Restate each line word for word. Leave out every picture.

[start]

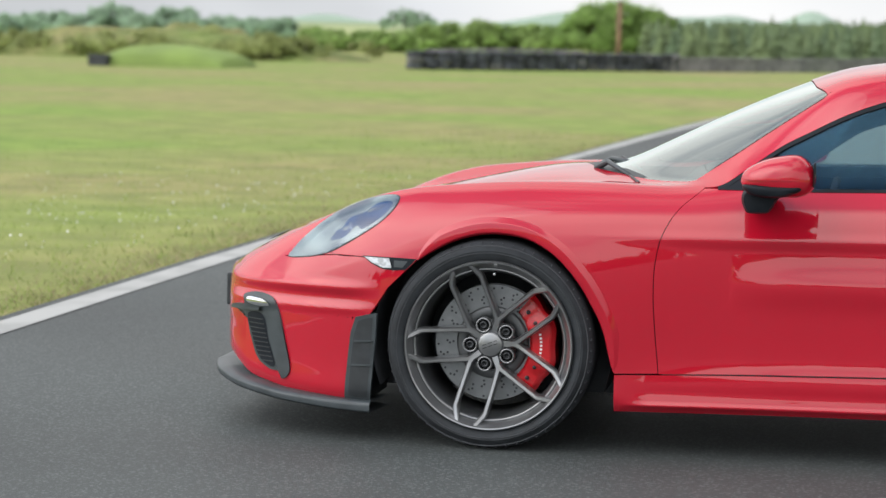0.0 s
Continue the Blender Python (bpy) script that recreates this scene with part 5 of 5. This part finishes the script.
def tree(name, at, height, width, leaves, size, mat, label, trunk_r=0.18, low=0.12, squash=1.0, clumps=26):
    """A tapered trunk with limbs, and a crown of leaf clumps with an uneven outline."""
    t = thing(name, label, "tree" if "tree" in name else "bush", at=at)
    bm = bmesh.new()
    tube(bm, [(0, 0, -0.1), (0.03 * width, 0, height * 0.25), (-0.02 * width, 0.02, height * 0.5), (0.02, 0, height * 0.85)], [trunk_r, trunk_r * 0.8, trunk_r * 0.5, trunk_r * 0.12], 9)
    ends = []
    for k in range(clumps):
        z = height * rng.uniform(low + 0.08, 0.92)
        h = (z / height - low) / (1 - low)
        reach = 0.5 * width * math.sqrt(max(0.08, 1 - (2 * h - 0.85) ** 2)) * rng.uniform(0.45, 0.95)
        a = rng.uniform(0, 2 * math.pi)
        e = np.array([reach * math.cos(a), reach * math.sin(a) * squash, z])
        ends.append((e, width * rng.uniform(0.09, 0.19)))
        if k < 14:
            tube(bm, [(0, 0, z * 0.55), tuple(e * [0.5, 0.5, 1] * [1, 1, 0.85]), tuple(e)], [trunk_r * 0.35, trunk_r * 0.2, trunk_r * 0.06], 6)
    part("trunk", bm, BARK, t, "", smooth=50)
    pts = []
    per = leaves // clumps
    for e, r in ends:
        d = rng.normal(size=(per, 3))
        d /= np.linalg.norm(d, axis=1, keepdims=True)
        pts.append(e + d * r * rng.uniform(0.35, 1.1, (per, 1)) * [1, 1, 0.8])
    c = np.concatenate(pts)
    own = np.concatenate([p_ - e for p_, (e, r) in zip(pts, ends)])
    own /= np.linalg.norm(own, axis=1, keepdims=True)
    away = c - [0, 0, height * 0.4]
    away /= np.linalg.norm(away, axis=1, keepdims=True)
    lean = own * 0.8 + away * 0.7 + [0, 0, 0.5] + rng.normal(0, 0.33, c.shape)
    lean /= np.linalg.norm(lean, axis=1, keepdims=True)
    v, f = leaf_cards(c, size, lean)
    scatter_mesh("crown", v, f, mat, t, "")
    return t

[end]

Solution
0.0 s
Continue the Blender Python (bpy) script that recreates this scene with part 5 of 5. This part finishes the script.
def tree(name, at, height, width, leaves, size, mat, label, trunk_r=0.18, low=0.12, squash=1.0, clumps=26):
    """A tapered trunk with limbs, and a crown of leaf clumps with an uneven outline."""
    t = thing(name, label, "tree" if "tree" in name else "bush", at=at)
    bm = bmesh.new()
    tube(bm, [(0, 0, -0.1), (0.03 * width, 0, height * 0.25), (-0.02 * width, 0.02, height * 0.5), (0.02, 0, height * 0.85)], [trunk_r, trunk_r * 0.8, trunk_r * 0.5, trunk_r * 0.12], 9)
    ends = []
    for k in range(clumps):
        z = height * rng.uniform(low + 0.08, 0.92)
        h = (z / height - low) / (1 - low)
        reach = 0.5 * width * math.sqrt(max(0.08, 1 - (2 * h - 0.85) ** 2)) * rng.uniform(0.45, 0.95)
        a = rng.uniform(0, 2 * math.pi)
        e = np.array([reach * math.cos(a), reach * math.sin(a) * squash, z])
        ends.append((e, width * rng.uniform(0.09, 0.19)))
        if k < 14:
            tube(bm, [(0, 0, z * 0.55), tuple(e * [0.5, 0.5, 1] * [1, 1, 0.85]), tuple(e)], [trunk_r * 0.35, trunk_r * 0.2, trunk_r * 0.06], 6)
    part("trunk", bm, BARK, t, "", smooth=50)
    pts = []
    per = leaves // clumps
    for e, r in ends:
        d = rng.normal(size=(per, 3))
        d /= np.linalg.norm(d, axis=1, keepdims=True)
        pts.append(e + d * r * rng.uniform(0.35, 1.1, (per, 1)) * [1, 1, 0.8])
    c = np.concatenate(pts)
    own = np.concatenate([p_ - e for p_, (e, r) in zip(pts, ends)])
    own /= np.linalg.norm(own, axis=1, keepdims=True)
    away = c - [0, 0, height * 0.4]
    away /= np.linalg.norm(away, axis=1, keepdims=True)
    lean = own * 0.8 + away * 0.7 + [0, 0, 0.5] + rng.normal(0, 0.33, c.shape)
    lean /= np.linalg.norm(lean, axis=1, keepdims=True)
    v, f = leaf_cards(c, size, lean)
    scatter_mesh("crown", v, f, mat, t, "")
    return t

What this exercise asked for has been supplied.